Husrieh had recently announced that Jan. 1, 2026, would mark the launch of the new Syrian currency and the start of the exchange process for the old notes, with the exchange to be carried out through 66 companies and 1,000 designated outlets.

Restoring confidence

Political and economic researcher Bassel Kouwefi said the exchange plans, if well implemented, could serve as an entry point for rebuilding confidence in the national economy, encouraging domestic investment, and paving the way for broader reforms in the financial sector.

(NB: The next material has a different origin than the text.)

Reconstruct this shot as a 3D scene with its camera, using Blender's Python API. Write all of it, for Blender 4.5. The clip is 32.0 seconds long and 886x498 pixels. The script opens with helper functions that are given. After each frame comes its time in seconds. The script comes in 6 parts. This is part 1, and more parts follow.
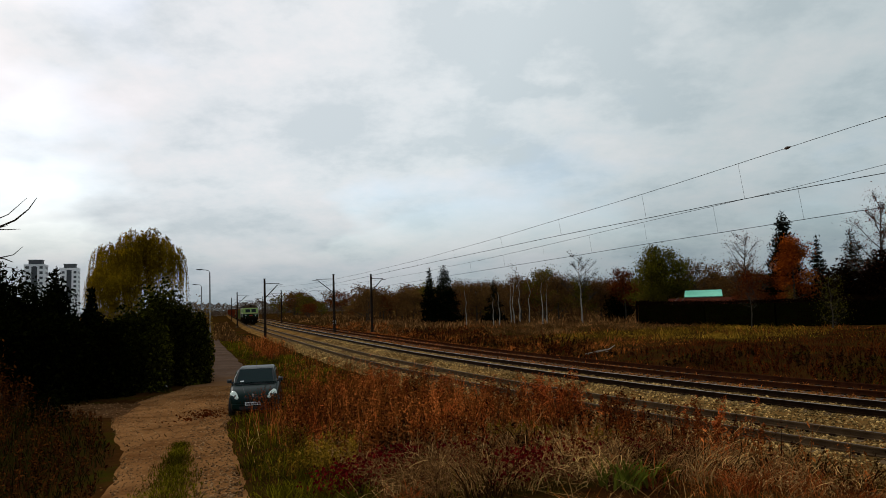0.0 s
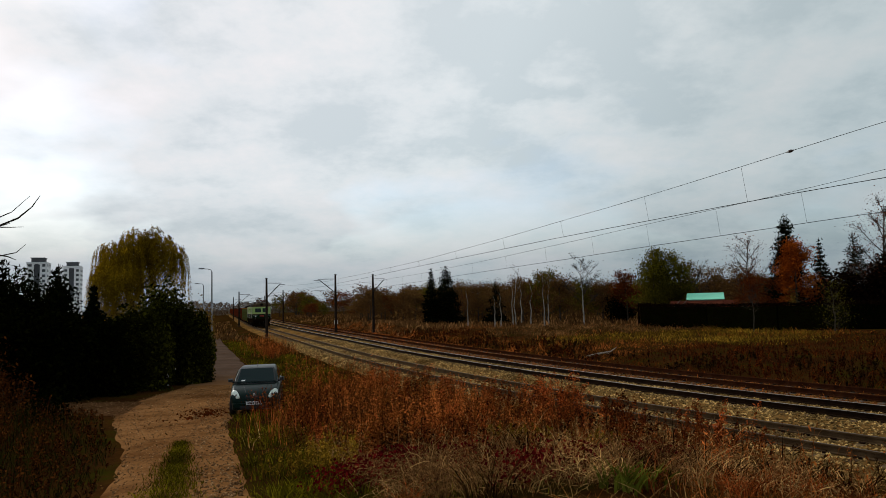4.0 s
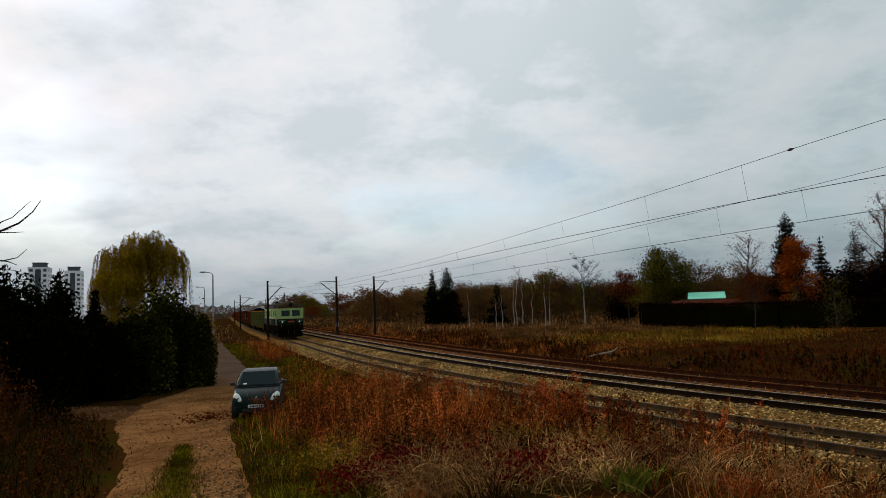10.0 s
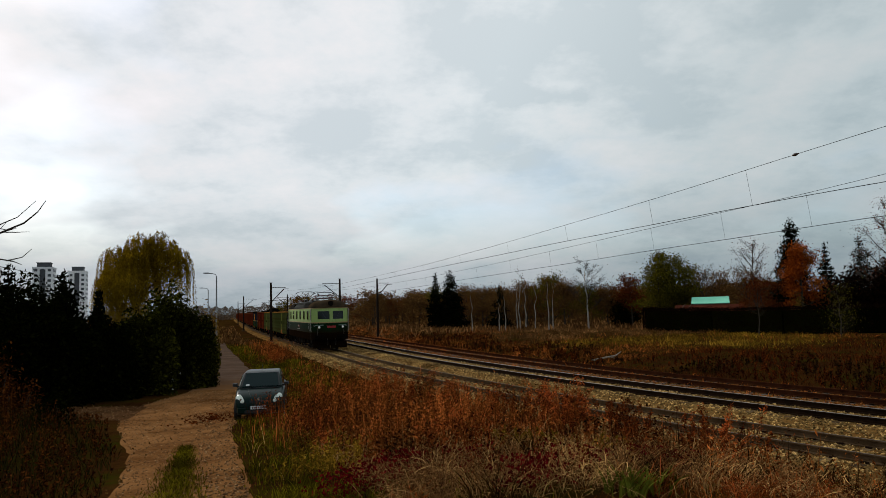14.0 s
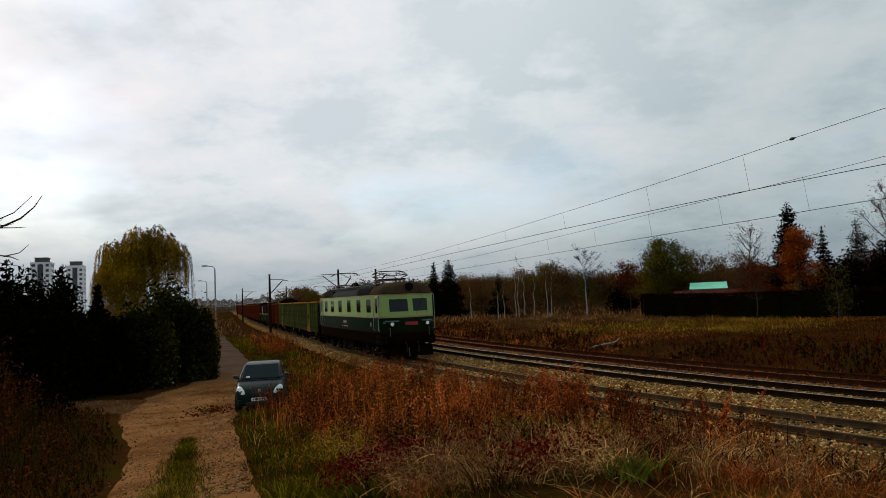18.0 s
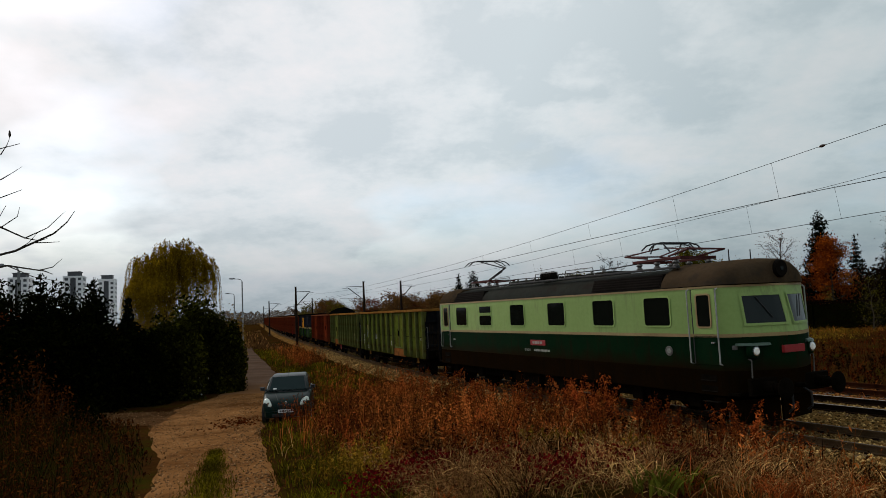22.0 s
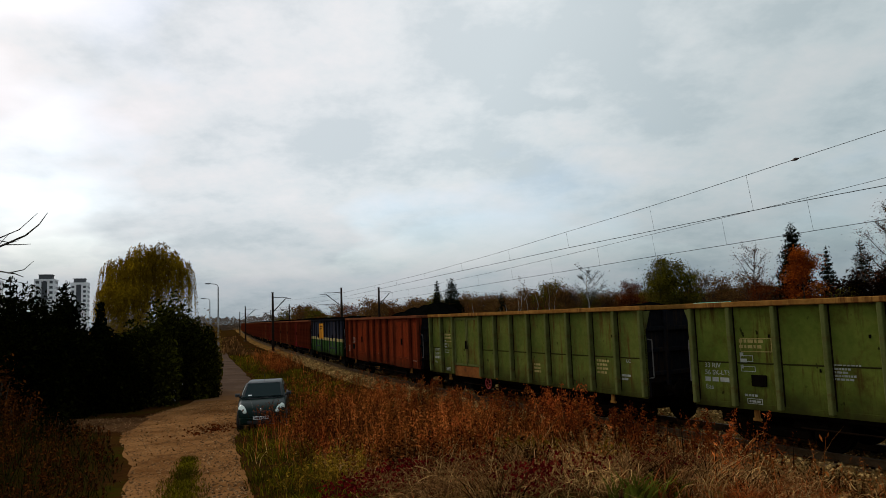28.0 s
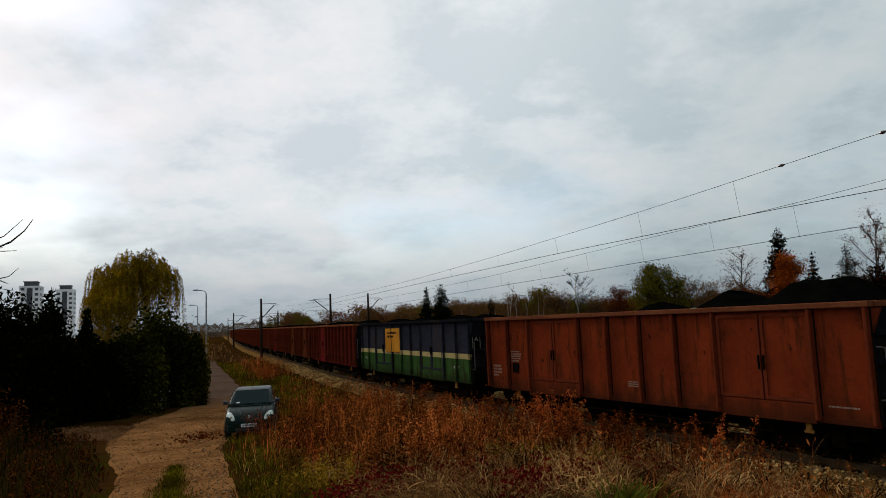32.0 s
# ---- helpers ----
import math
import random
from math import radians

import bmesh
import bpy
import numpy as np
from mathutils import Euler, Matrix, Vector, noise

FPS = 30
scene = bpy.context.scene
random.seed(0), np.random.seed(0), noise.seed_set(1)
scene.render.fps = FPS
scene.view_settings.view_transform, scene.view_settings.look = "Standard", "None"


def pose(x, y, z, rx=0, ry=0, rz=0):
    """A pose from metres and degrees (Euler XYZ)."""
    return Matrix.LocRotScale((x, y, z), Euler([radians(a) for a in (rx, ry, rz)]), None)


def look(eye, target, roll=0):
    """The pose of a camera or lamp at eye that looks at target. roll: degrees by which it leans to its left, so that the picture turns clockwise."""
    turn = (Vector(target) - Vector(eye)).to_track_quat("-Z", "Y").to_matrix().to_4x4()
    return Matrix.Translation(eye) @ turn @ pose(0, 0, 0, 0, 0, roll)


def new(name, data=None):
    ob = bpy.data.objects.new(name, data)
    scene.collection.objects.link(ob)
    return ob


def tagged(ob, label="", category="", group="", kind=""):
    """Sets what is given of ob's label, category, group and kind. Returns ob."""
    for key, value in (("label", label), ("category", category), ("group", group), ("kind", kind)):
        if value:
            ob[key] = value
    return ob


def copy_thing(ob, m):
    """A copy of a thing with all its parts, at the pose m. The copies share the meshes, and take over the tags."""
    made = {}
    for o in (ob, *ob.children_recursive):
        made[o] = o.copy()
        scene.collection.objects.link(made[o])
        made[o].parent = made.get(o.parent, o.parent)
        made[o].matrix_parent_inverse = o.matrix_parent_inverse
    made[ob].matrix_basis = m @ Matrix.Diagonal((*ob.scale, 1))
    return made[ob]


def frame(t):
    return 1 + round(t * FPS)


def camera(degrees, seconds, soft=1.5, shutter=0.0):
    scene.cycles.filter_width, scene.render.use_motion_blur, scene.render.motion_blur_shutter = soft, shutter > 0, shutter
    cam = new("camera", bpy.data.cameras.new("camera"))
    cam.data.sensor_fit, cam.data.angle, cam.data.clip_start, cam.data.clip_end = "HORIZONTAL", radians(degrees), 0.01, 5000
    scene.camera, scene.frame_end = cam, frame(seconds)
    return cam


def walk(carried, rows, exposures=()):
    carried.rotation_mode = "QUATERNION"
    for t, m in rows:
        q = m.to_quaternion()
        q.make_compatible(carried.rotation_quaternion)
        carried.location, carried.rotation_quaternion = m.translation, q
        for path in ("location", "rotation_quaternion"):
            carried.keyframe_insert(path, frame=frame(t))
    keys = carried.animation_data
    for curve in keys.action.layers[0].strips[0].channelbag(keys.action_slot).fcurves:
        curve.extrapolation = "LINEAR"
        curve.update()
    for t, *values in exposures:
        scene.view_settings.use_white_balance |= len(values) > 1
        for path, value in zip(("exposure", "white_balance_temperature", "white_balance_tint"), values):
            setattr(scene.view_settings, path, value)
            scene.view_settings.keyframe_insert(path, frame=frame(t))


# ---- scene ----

However, he warned against failing to address the root causes of inflation and economic collapse during the previous regime's rule.

Speaking to Asharq Al-Awsat, Kouwefi described currency exchange and the removal of zeros as complex economic measures.

He said their main benefits include simplifying daily transactions, reducing the volume of banknotes in circulation, boosting confidence in stability, lowering printing and transportation costs, simplifying accounting records and financial software, and reducing currency speculation driven by corruption networks seeking to undermine stability in Syria.

Kouwefi said the exchange plans, if well-executed, could help restore confidence in the macroeconomy, but stressed the challenges posed by failing to tackle the fundamental causes of past inflation and collapse, including fiscal deficits, instability, and weak production. He said a comprehensive economic and financial program was therefore essential.

He added that the process also requires strong banking infrastructure, an organized transition period, and sufficient liquidity in the new denominations.

He said these remain major challenges under current Syrian conditions, alongside the need to mitigate social impacts that could lead to public confusion, market exploitation, and difficulties for less informed segments of society.